The quad-core, 2.8GHz/4.7GHz Core i7-1165G7 from the Tiger Lake family scored 564.87 Mpix/s on a processor multimedia test compared to 378.63 Mpix/s for a similar Ice Lake Core i7-1065G7. The benchmarks did not even use the top-of-the-line UP3 model: the 3.0GHz/4.8GHz Core i7-1085G7 with faster 1.35GHz Iris Ge graphics with 96 EUs.

Despite the UP4 name, these lower-power models are referred to as Y-series processors in a report from The Verge. The UP4 series, which is led by a quad-core, 1.2GHz/4.4GHz Core i7-1160G7, offer lower-powered 1.1GHz Iris Xe or Intel UHD Graphics. They use lower-power LPDDR4-4266 rather than the DDR4 support available on the UP3 models.

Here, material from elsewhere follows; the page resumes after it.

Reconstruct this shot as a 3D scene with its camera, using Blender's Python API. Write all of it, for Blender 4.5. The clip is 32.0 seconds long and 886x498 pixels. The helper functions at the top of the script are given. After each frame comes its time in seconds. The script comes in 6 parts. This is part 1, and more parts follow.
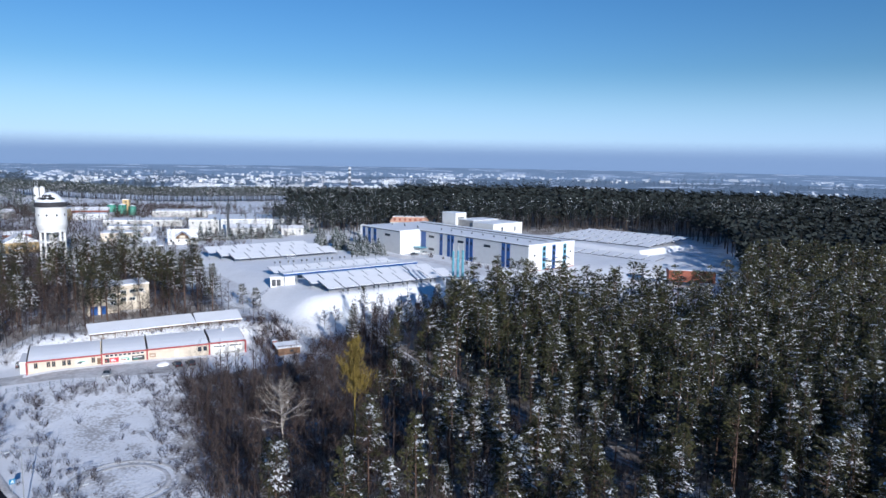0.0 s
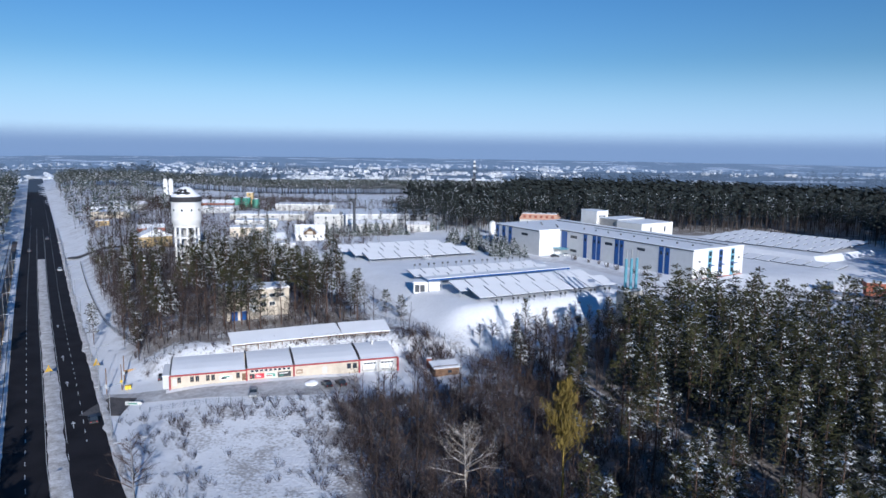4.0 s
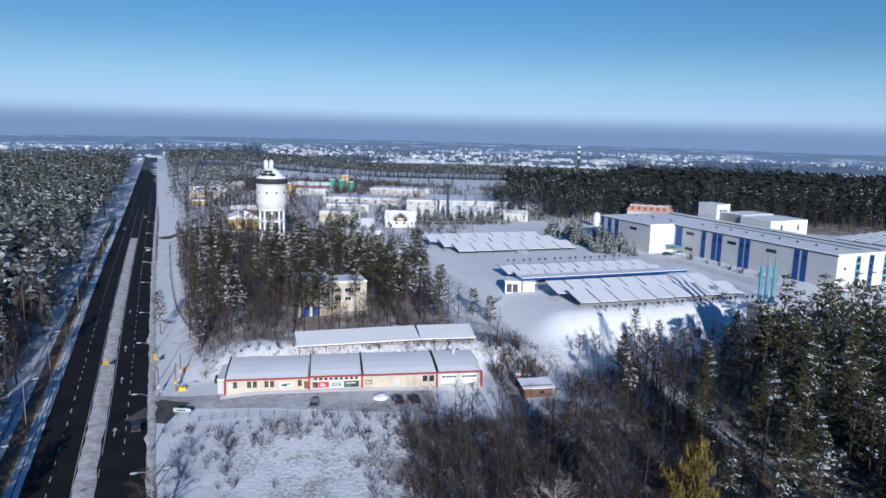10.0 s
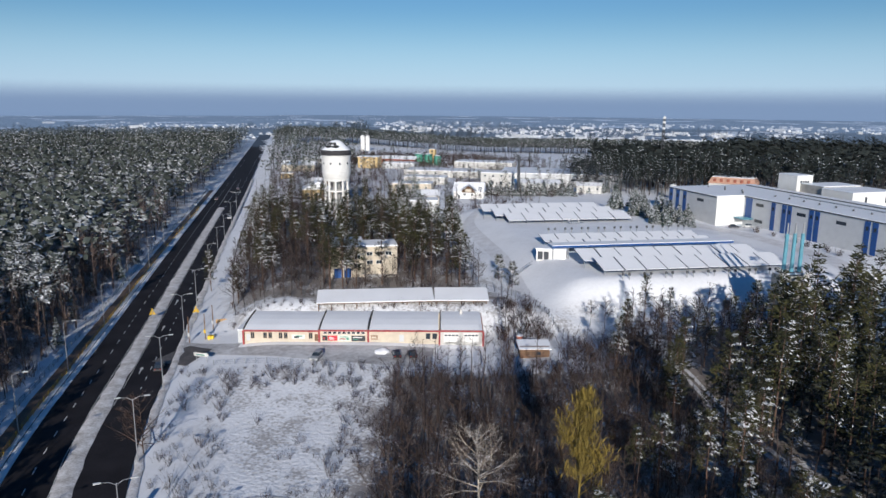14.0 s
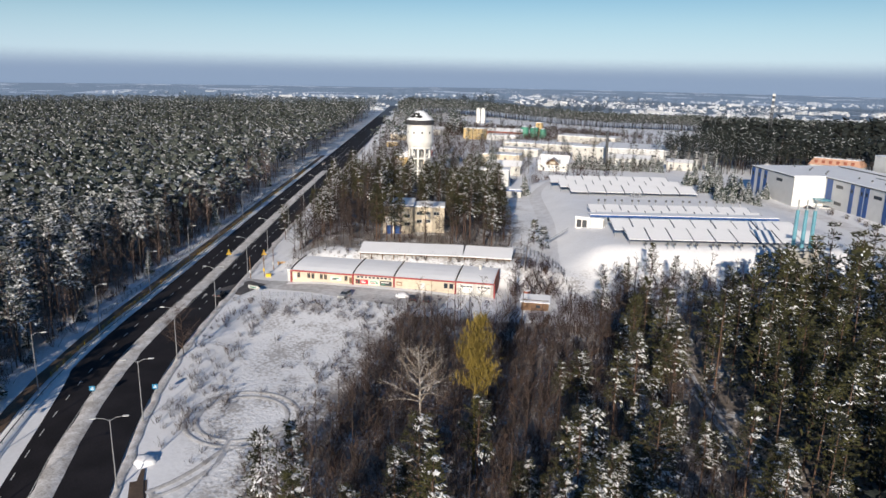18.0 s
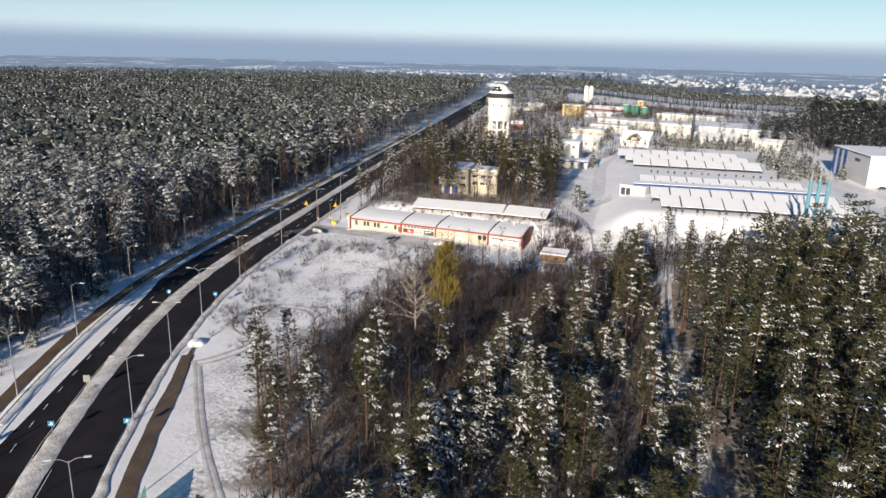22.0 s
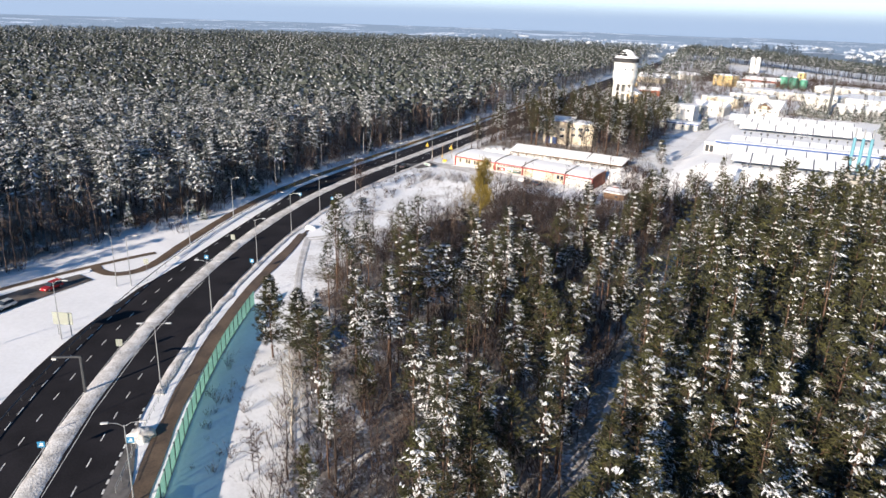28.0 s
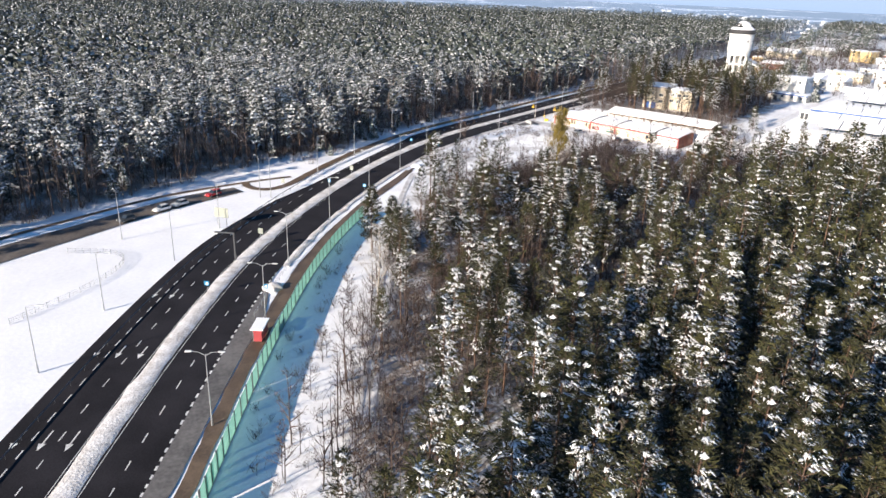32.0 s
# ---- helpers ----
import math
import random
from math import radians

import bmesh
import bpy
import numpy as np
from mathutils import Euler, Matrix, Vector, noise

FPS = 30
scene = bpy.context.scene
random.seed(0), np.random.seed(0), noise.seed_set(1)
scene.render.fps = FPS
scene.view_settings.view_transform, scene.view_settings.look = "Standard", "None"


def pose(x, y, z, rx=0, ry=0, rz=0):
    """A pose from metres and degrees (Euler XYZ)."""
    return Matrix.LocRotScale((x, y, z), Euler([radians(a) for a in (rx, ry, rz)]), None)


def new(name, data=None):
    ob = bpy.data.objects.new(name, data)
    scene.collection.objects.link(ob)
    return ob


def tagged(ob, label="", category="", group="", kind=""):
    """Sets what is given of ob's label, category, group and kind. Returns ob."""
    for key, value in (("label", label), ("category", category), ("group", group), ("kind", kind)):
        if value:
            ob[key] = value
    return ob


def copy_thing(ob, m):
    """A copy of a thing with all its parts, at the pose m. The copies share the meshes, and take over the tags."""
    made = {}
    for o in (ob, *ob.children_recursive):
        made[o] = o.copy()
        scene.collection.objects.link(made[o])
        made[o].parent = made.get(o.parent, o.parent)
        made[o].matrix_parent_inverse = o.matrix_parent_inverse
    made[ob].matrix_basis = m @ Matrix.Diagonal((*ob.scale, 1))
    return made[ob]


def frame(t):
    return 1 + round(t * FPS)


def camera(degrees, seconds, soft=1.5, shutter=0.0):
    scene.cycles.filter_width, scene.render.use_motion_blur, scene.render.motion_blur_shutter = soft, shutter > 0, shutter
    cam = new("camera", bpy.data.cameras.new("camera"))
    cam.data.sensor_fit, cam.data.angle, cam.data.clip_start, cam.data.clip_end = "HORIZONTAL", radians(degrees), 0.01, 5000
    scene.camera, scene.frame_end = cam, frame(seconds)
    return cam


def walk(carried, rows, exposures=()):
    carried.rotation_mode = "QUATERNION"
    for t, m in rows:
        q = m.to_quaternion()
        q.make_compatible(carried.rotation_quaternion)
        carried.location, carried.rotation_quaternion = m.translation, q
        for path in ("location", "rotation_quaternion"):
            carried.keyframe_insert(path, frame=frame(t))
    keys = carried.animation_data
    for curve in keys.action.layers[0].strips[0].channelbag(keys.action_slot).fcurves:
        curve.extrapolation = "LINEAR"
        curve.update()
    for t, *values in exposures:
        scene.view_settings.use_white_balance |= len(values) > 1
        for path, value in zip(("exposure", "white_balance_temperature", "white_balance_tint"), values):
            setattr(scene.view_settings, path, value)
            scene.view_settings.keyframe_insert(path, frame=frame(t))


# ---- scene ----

Tiger Lake will be followed by an 11th Gen Rocket Lake design due to be unveiled later this year or early in 2021. Rocket Lake reverts to a 14nm process but is rumored to backport elements of Tiger Lake’s Willow Cove architecture. After that comes a 12th Gen 10nm Alder Lake CPU family, which will debut a heterogeneous core orchestration technology similar to Arm’s Big.Little. Alder Lake may even support DDR5 RAM.

Further information

Intel’s 11th Gen Tiger Lake CPUs appear to be available now and will roll out in products before the end of the year. More information may be found in Intel’s announcement.